= Innovation Norway =

Norwegian government agency

Innovation Norway (Innovasjon Norge) is a state-owned company and a national development bank.

The company's programs and services are intended to stimulate entrepreneurship in Norway. Its head office is in Oslo, and it has offices in each of the Norwegian counties. It also has offices in 30 countries around the world. The company has over 500 employees worldwide and has supported maritime transportation, biotechnology, thin film, and alternative fuel.

== History ==
Innovation Norway was formed in 2004 through the merger of the Norwegian Tourist Board, the Norwegian Trade Council, the Norwegian Industrial and Regional Development Fund (SND) and the Government Consultative Office for Inventors (SVO).
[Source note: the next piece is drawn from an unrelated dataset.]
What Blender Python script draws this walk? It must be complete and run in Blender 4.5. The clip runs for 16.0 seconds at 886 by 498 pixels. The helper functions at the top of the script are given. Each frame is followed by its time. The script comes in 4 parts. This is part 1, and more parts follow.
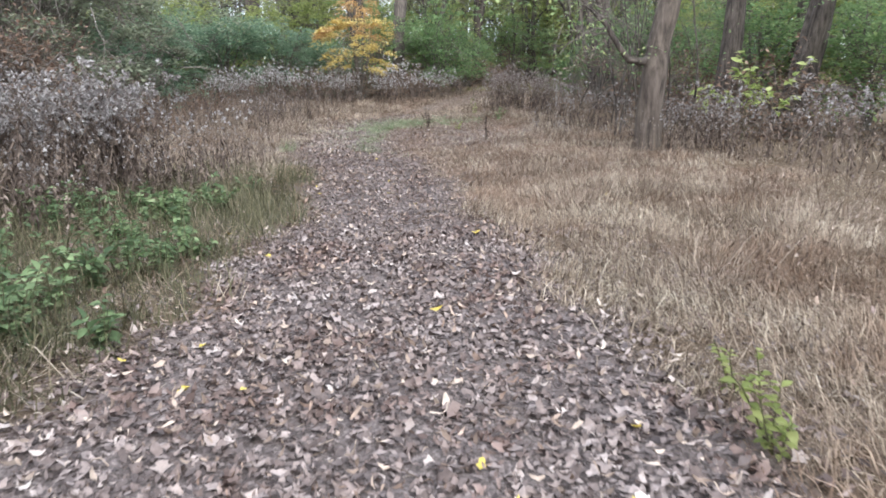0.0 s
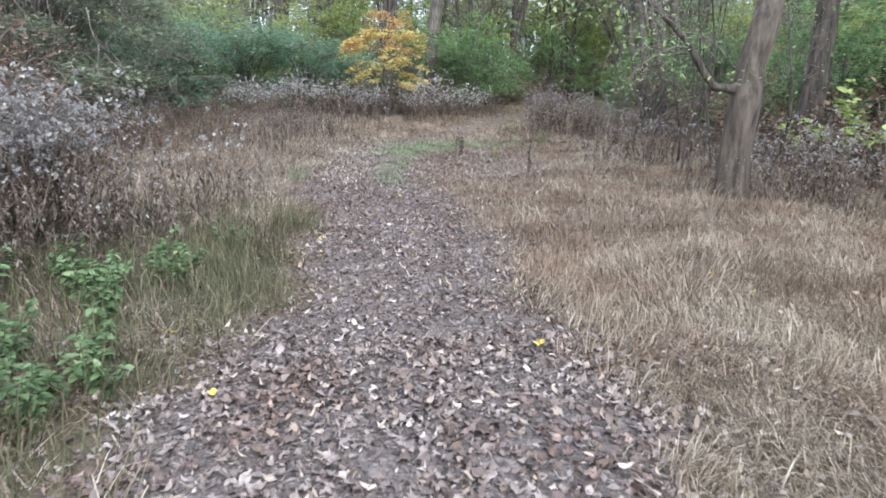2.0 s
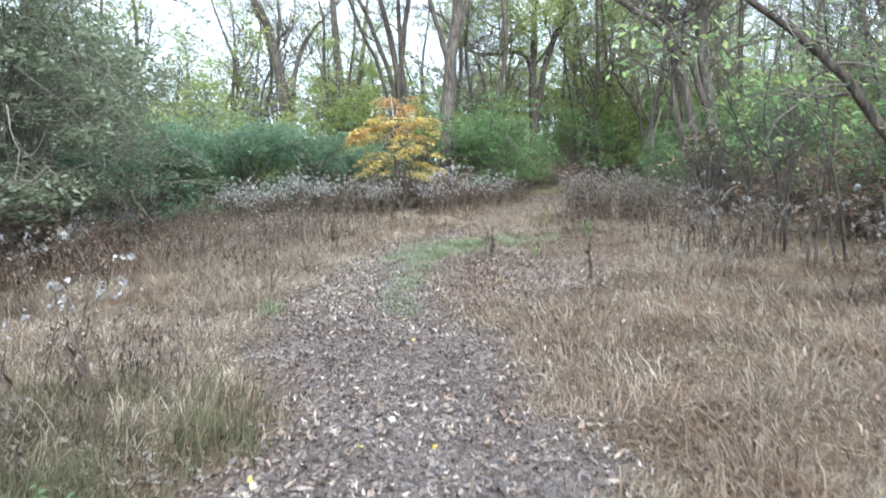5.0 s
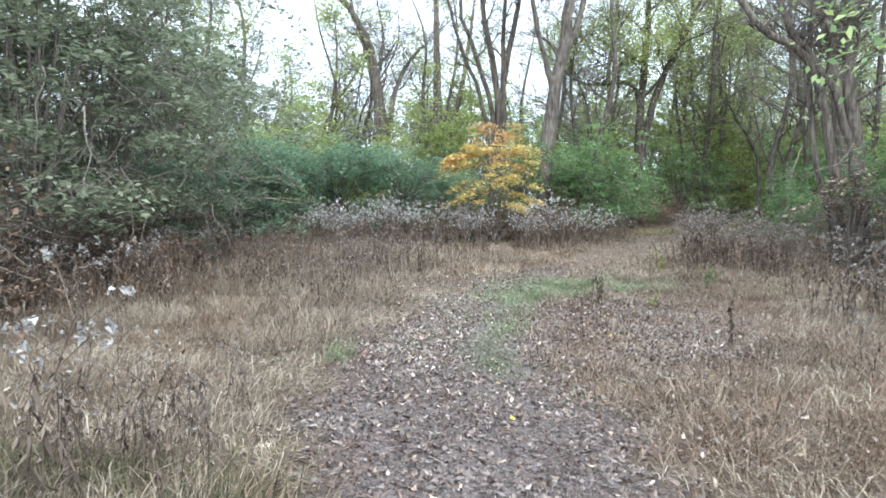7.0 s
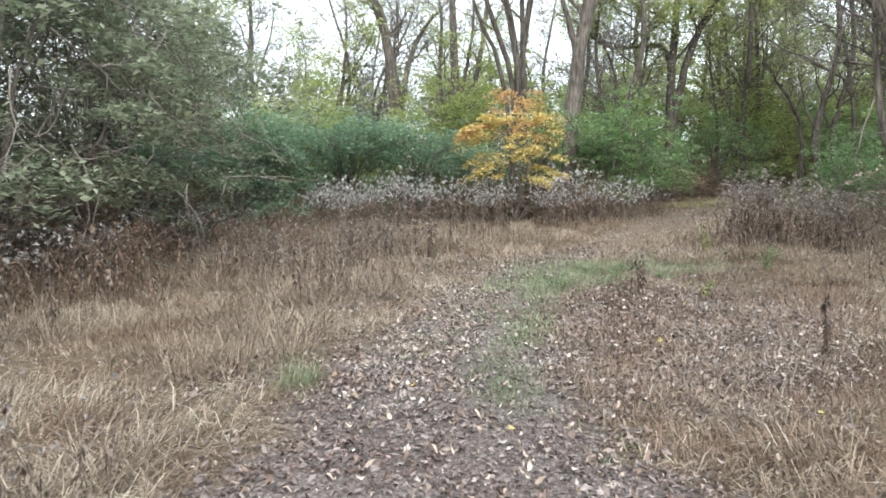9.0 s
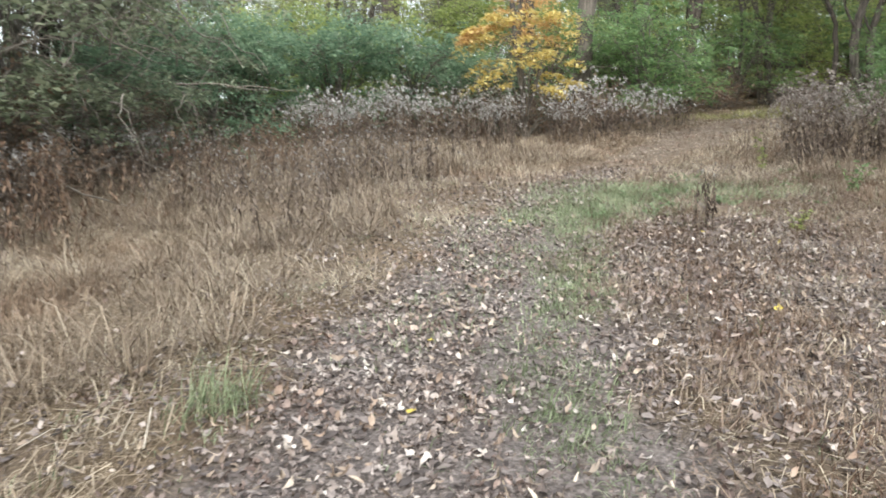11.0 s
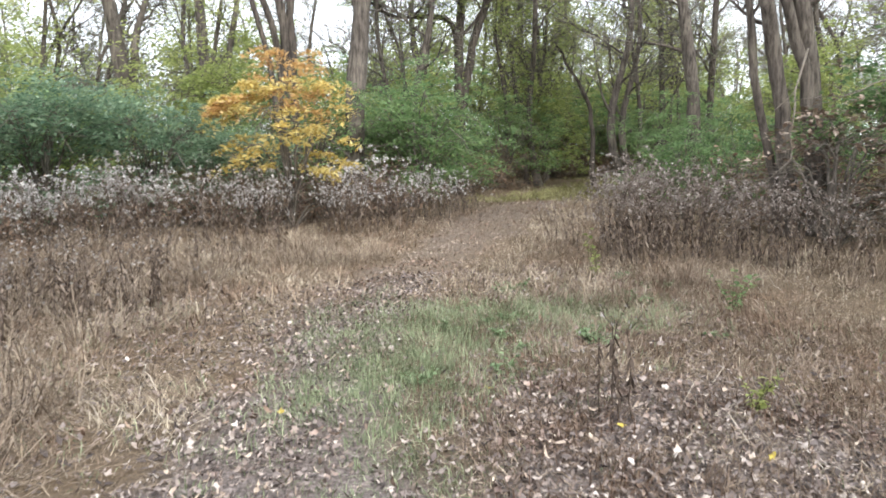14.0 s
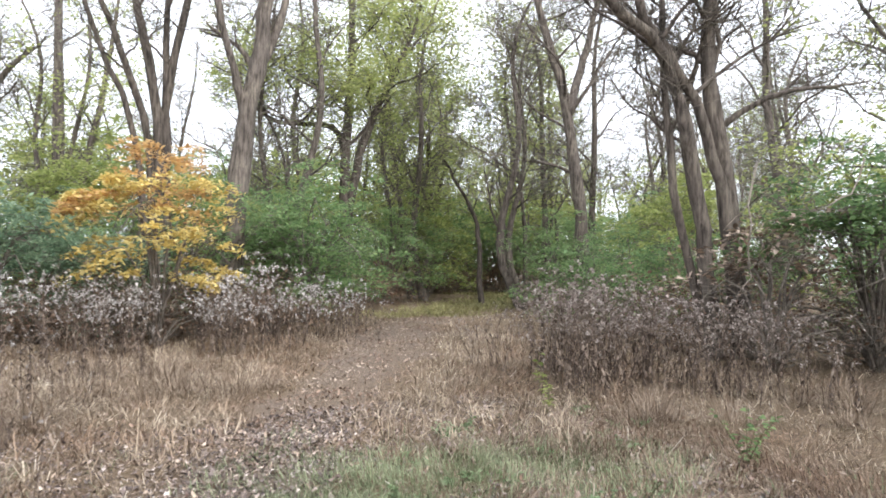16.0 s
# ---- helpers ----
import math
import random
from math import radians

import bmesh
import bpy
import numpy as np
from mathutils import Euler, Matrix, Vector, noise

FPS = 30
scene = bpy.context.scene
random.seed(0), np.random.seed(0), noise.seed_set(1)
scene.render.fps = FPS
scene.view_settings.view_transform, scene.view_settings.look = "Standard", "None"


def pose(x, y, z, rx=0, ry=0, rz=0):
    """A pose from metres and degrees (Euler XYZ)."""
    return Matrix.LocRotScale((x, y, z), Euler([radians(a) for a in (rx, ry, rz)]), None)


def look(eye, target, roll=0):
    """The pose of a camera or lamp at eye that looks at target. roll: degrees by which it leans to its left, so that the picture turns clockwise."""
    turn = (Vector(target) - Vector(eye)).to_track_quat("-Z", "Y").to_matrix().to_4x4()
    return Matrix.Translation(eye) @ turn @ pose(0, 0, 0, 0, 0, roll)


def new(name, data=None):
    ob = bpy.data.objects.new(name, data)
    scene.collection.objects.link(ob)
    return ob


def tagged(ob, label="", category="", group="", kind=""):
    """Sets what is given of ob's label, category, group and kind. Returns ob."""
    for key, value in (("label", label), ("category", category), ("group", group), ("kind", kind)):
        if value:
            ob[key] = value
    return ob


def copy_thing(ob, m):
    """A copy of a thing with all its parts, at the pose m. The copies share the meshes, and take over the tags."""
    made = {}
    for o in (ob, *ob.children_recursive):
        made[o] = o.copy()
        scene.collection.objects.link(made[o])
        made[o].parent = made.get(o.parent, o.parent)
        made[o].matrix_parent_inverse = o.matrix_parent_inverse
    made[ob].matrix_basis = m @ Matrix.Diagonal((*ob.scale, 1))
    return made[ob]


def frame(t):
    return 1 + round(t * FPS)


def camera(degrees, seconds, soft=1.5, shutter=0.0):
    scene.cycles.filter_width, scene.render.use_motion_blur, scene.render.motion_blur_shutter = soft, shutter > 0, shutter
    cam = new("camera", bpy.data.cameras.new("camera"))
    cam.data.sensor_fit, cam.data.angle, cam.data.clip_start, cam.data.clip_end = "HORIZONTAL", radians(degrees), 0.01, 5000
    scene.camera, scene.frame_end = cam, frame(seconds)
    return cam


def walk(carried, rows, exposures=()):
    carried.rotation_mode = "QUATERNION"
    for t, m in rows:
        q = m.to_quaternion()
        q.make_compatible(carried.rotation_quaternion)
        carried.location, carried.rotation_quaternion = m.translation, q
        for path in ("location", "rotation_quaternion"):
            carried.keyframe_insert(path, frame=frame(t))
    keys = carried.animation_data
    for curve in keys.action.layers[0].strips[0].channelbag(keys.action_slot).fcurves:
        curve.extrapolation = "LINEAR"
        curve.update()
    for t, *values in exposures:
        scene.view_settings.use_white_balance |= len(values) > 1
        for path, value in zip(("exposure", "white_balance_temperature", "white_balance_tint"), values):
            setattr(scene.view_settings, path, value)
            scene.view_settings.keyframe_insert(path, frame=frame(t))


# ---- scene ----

== The “Sommarøy” controversy ==
In the summer of 2019, Innovation Norway was involved in the production of a spoof news story about the island of Sommarøy in Troms. The story claimed that due to long days in the summer and long nights during winter, inhabitants didn't have the need to follow international conventions of time. The aim of the spoof news story was to advertise Northern Norway. The advert was originally presented as a legitimate news story, and its multiple false claims were only discovered after the story had been disseminated worldwide. The company was strongly criticized for their promotional strategy. Innovation Norway has since issued an apology, regretting their lack of transparency and vowing to scrutinize their routines.